The woman pictured is a professor of global governance and co-director of LSE Global Governance at the London School of Economics. Her name is Mary Kaldor and despite her elevated position and title, she is stupid. We know this. No one gets to that position and remains that ignorant unless they are seriously stupid.
Unfortunately for the rest of us, The Guardian chooses to give Mary Kaldor an outlet through which to display her stupidity – thereby conferring on her more gravitas than she deserves – even the little conveyed by this dismal rag.
Thus we get this stupid woman, under the heading, "The EU needs to return to its roots", telling us via the strap line, "Europe has spent too long besieged by regulation culture and market obsession, forgetting its original purpose: peace."
Her golden words then tell us that the world needs something like the European Union. It needs a global actor, she says, ready to take the initiative on climate change. It needs a polity underpinned by a powerful economy that can push for new global financial arrangements. And it needs political leaders able to articulate and act upon an alternative to the war on terror.
Getting to the root of what she then believes is the cause of its failure to achieve all these great things, she asserts – rightly – that, from the beginning, the EU was a peace project. It was designed, initially, after Europe's great "civil war", to prevent another war on European soil and later to overcome the cold war divide.
But, she tells us – again rightly - the method chosen, known as the Monnet method (after one of the founders, Jean Monnet) was to bring Europe together through economic integration, through policies adopted by the political elite rather than through public debate.
As a result, she continues, to a younger generation, who did not experience the world wars or the cold war, the European Union appears not as a peace project but as a neoliberal bureaucracy, a fundamentalist market project.
Then we get the stupidity writ large. "Somehow, popular support for the EU needs to be remobilised," she writes. "It is perhaps the only way out of the current global crisis now that it is becoming clear how difficult it is for the US president, Barack Obama, to act decisively."
Forget the bit about Obama acting "decisively" – we can only cope with so much stupidity in one sitting – concentrate on her staggering assertion that, "Somehow, popular support for the EU needs to be remobilised."
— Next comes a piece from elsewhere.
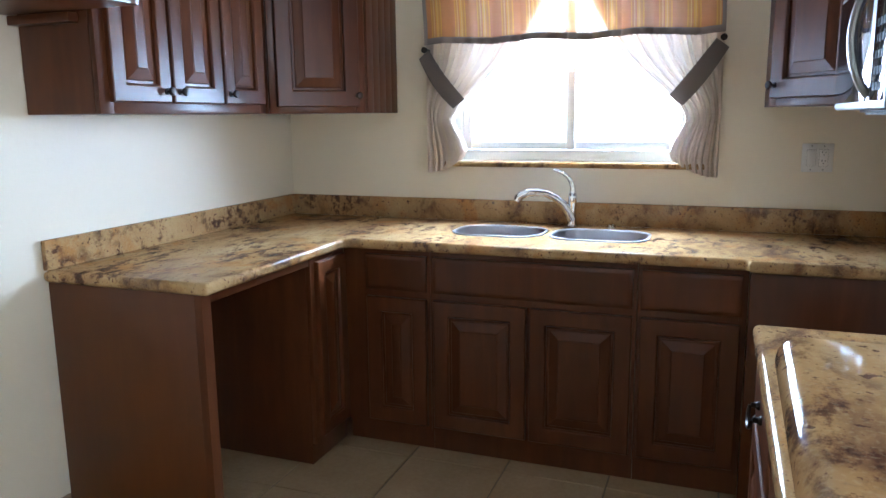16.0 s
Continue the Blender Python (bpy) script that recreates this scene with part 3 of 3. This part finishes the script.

The whole point, of course, it that the EU never has had popular support and, if it had needed to rely on it – as we saw with the French and Dutch referendums on the EU constitution – it would never have come into being.
And it was precisely because such an undemocratic construct – the aim of which is the destruction of nation states – would never have got public support, that Monnet adopted the strategy of economic integration, as a mechanism for achieving political integration, disguising the aim and pretending that the only objective was economic.
Thus, the state of the European Union is no accident. It has not gone off the rails – it is what it is because that is what it was designed to be. But, as the political integration agenda becomes more obvious, it is meeting with ever-increasing resistance from the very peoples who would never have approved of it in the first place, had they known what was to come.
But, says la Kaldor: "Of course there need to be new, more democratic, structures. There should be an elected president, for example." Then she tells us, "there ought to be a family of taxes at a European level that would allow the EU to develop a degree of autonomy – carbon taxes, for example, or taxes on international speculation."
With the perspicacity that only truly stupid people can achieve, she then adds: "these can only be achieved through political pressure." You don't say!
Needless to say, her innate stupidity re-asserts itself as she concludes with a stunning non-sequitur. "And that means that the EU has to reconstruct itself as a peace (and green) project instead of a fundamentalist market project," she writes.
However, we would love to see it try. I would give it five years before it collapsed.